MAP3K3 has been shown to interact with [SQSTM1/p62],:

- BRCA1, AKT.
- GAB1,
- MAP2K5, and
- YWHAE.

==MAP3K3 in cancer==

Two SNPs in the MAP3K3 gene were found as candidates for association with colon and rectal cancers.

MEKK3 is highly expressed in 4 ovarian cancer cell lines (OVCA429, Hey, DOV13, and SKOv3). This expression level is significantly higher in those cancer cells when compared to normal cells. MEKK3 expression levels are comparable to IKK kinase activities, which also relate to activation of NFκB. High expression of MEKK3 in most of these ovarian cancer cells supposedly activate IKK kinase activity, which lead to increased levels of active NFκB. Also, MEKK3 interacts with AKT to activate NFκB. Genes related to cell survival and anti-apoptosis have increased expression in most cancer cells with high levels of MEKK3. This is probably due to constitutive activation of NFκB, which will regulate those genes. In this sense, knockdown of MEKK3 caused ovarian cancer cells to be more sensitive to drugs.

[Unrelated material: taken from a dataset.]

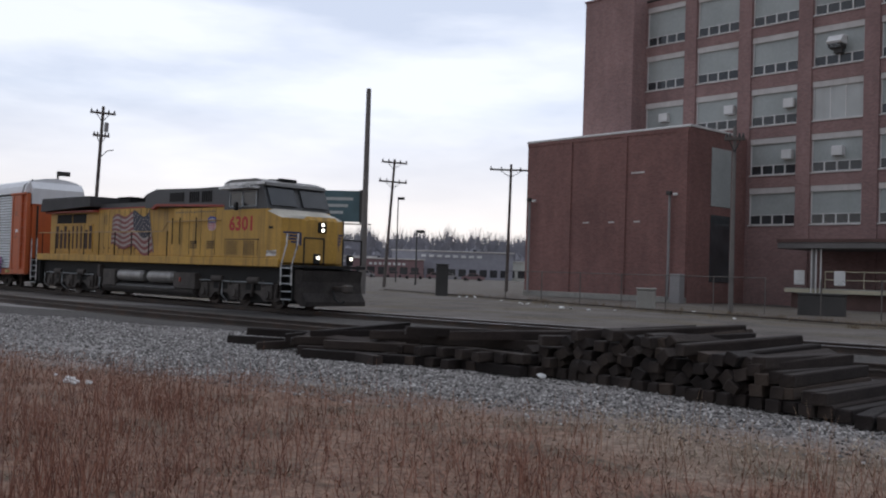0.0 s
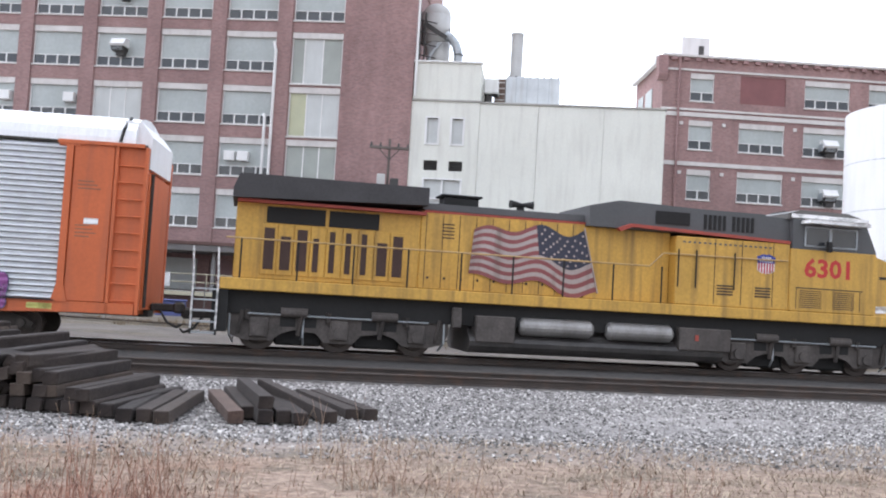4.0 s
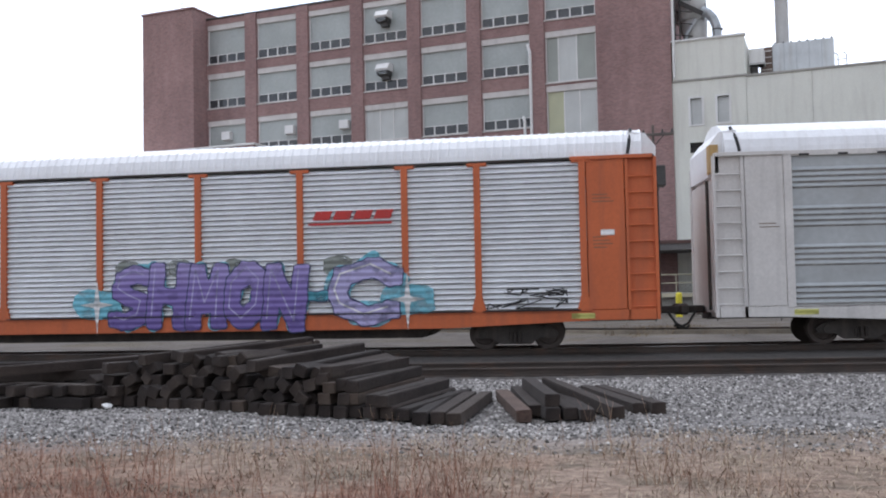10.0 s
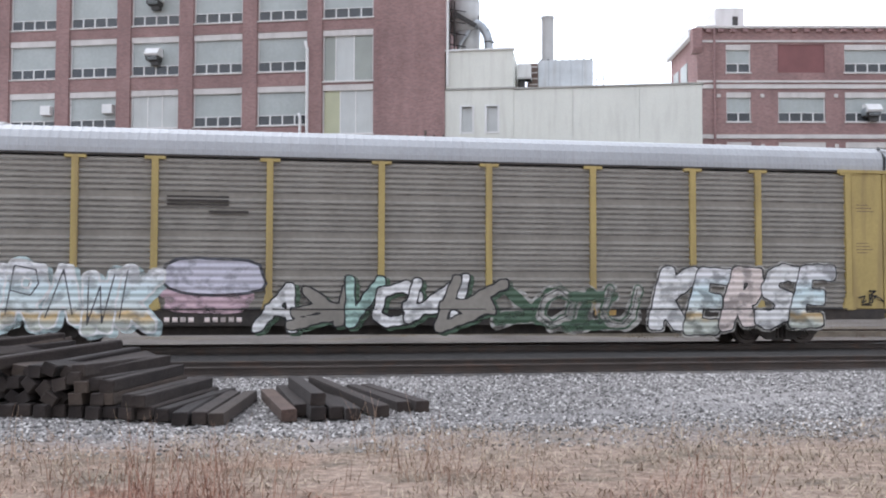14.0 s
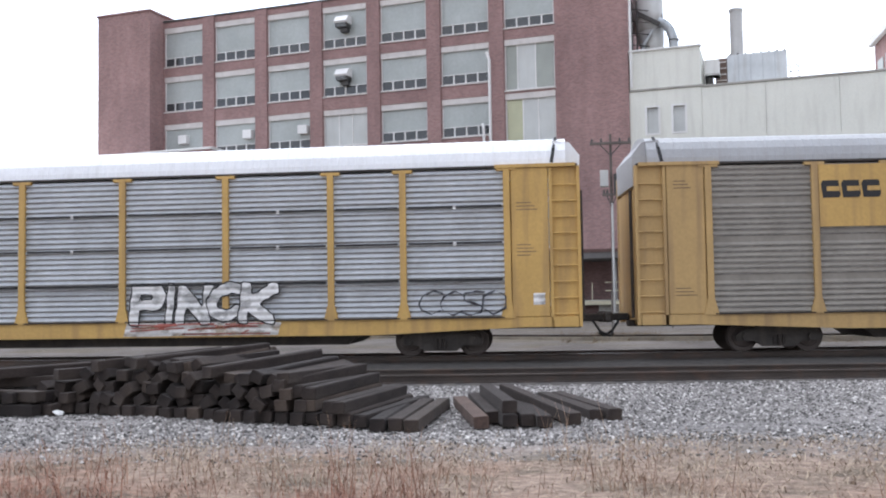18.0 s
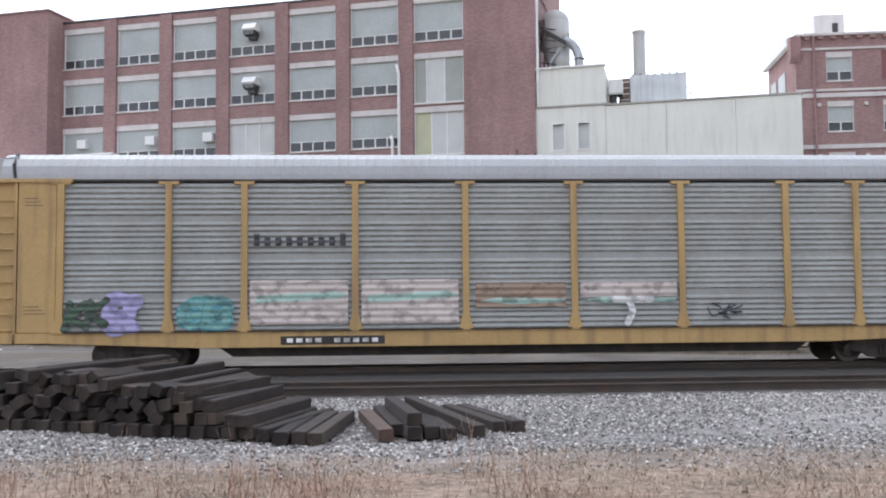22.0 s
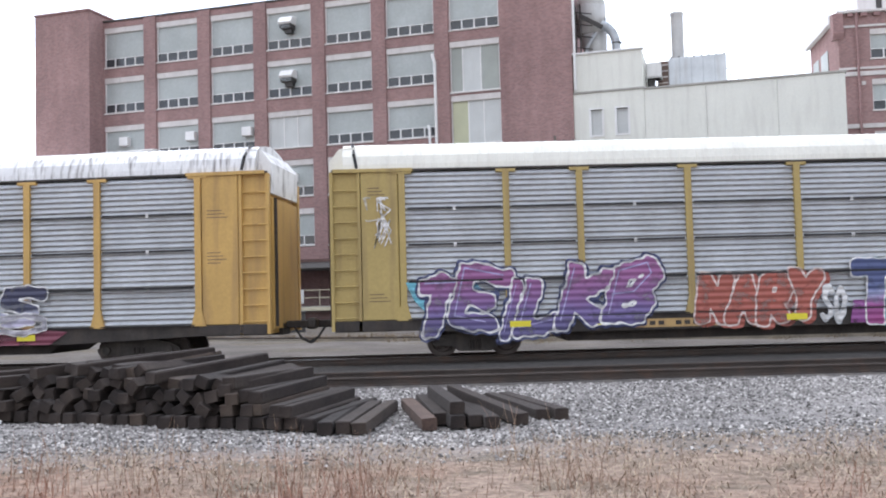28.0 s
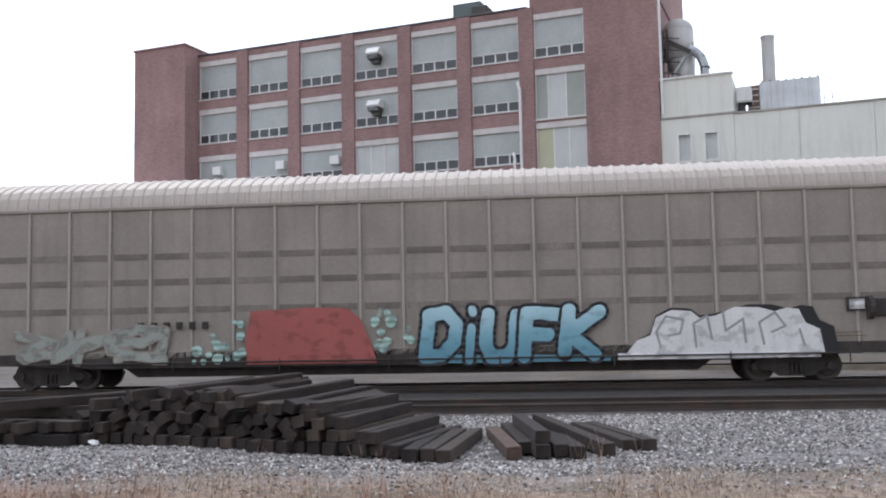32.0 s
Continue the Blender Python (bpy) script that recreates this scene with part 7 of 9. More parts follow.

MEKK3 also interacts with BRCA1. Knocking down BRCA1 resulted in inhibited MEKK3 kinase activity. The drug paclitaxel induces MEKK3 activity and it requires functional BRCA1 to do it. It was observed that in a breast cancer cell line BRCA1-deficient (HCC1937), paclitaxel was unable to activate MEKK3. Paclitaxel may be inducing stress-response through the MEKK3/JNK/p38/MAPK pathway, but not in mutated BRCA1 cells.